§ Short exercise:
Look through the listing and locate every line containing the word "with"; copy those lines.

§ Provided material:
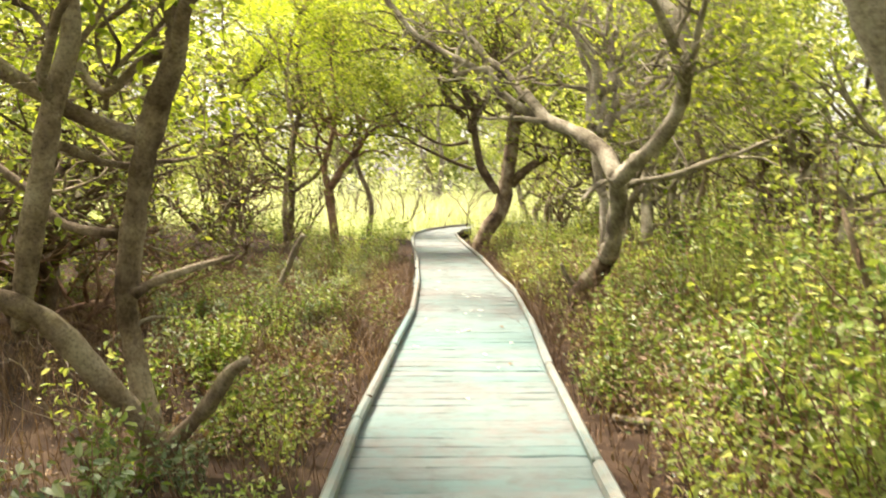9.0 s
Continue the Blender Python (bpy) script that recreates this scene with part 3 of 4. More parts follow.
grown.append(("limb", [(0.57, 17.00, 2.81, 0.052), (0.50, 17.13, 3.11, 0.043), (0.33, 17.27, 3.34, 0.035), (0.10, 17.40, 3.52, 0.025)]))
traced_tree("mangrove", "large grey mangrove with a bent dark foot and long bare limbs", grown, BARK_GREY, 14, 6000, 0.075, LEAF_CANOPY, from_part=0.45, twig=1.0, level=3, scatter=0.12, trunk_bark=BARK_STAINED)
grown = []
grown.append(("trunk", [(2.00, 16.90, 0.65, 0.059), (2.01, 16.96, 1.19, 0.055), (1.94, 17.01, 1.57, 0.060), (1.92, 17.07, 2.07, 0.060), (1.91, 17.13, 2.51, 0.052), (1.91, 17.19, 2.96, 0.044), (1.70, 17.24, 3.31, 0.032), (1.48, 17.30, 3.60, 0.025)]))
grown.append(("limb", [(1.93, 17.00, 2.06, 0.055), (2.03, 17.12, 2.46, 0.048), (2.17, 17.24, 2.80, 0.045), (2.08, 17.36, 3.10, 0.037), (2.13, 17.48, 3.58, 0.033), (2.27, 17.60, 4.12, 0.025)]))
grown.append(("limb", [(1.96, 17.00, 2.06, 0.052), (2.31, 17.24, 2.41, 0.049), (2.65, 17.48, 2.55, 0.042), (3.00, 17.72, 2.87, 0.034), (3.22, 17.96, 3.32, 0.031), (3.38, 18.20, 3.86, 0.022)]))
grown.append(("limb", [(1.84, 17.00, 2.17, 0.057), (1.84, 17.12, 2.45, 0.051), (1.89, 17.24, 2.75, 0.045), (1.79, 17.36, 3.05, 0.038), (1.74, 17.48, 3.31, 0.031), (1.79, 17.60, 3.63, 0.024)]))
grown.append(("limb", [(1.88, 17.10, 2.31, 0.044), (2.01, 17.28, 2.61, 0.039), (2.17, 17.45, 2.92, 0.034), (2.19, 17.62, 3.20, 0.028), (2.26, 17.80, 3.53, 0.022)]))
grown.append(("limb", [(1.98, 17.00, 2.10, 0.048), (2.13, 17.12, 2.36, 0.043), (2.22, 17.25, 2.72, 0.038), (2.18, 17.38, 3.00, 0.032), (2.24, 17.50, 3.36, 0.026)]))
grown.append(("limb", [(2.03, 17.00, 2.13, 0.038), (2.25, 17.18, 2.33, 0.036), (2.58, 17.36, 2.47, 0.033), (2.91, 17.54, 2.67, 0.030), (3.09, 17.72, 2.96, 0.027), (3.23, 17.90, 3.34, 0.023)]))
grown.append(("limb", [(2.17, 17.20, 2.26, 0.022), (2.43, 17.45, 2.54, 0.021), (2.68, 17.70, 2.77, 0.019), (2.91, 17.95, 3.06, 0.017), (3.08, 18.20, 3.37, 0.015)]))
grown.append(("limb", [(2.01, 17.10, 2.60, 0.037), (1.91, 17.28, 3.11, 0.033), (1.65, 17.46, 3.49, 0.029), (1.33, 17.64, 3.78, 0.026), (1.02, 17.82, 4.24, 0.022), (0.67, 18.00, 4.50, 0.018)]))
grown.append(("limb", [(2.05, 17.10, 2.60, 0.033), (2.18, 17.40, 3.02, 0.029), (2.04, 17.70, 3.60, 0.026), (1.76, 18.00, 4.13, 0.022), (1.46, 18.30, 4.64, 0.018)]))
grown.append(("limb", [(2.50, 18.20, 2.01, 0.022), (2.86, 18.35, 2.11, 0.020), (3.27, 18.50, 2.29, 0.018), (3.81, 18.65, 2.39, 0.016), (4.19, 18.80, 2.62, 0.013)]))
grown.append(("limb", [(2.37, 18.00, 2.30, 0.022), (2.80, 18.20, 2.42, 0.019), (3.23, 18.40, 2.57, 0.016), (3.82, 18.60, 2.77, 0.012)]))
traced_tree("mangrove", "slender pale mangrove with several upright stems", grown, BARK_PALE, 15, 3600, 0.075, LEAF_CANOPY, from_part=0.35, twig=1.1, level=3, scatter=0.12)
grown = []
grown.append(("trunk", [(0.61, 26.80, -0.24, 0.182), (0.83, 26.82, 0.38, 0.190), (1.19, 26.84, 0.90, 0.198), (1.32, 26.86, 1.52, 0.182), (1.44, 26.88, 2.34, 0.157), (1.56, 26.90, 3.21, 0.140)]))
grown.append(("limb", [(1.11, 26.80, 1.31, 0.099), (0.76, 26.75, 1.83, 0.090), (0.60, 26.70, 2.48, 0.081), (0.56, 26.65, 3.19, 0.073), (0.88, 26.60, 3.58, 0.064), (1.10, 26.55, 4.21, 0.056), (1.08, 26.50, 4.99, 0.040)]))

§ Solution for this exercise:
Continue the Blender Python (bpy) script that recreates this scene with part 3 of 4. More parts follow.
traced_tree("mangrove", "large grey mangrove with a bent dark foot and long bare limbs", grown, BARK_GREY, 14, 6000, 0.075, LEAF_CANOPY, from_part=0.45, twig=1.0, level=3, scatter=0.12, trunk_bark=BARK_STAINED)
traced_tree("mangrove", "slender pale mangrove with several upright stems", grown, BARK_PALE, 15, 3600, 0.075, LEAF_CANOPY, from_part=0.35, twig=1.1, level=3, scatter=0.12)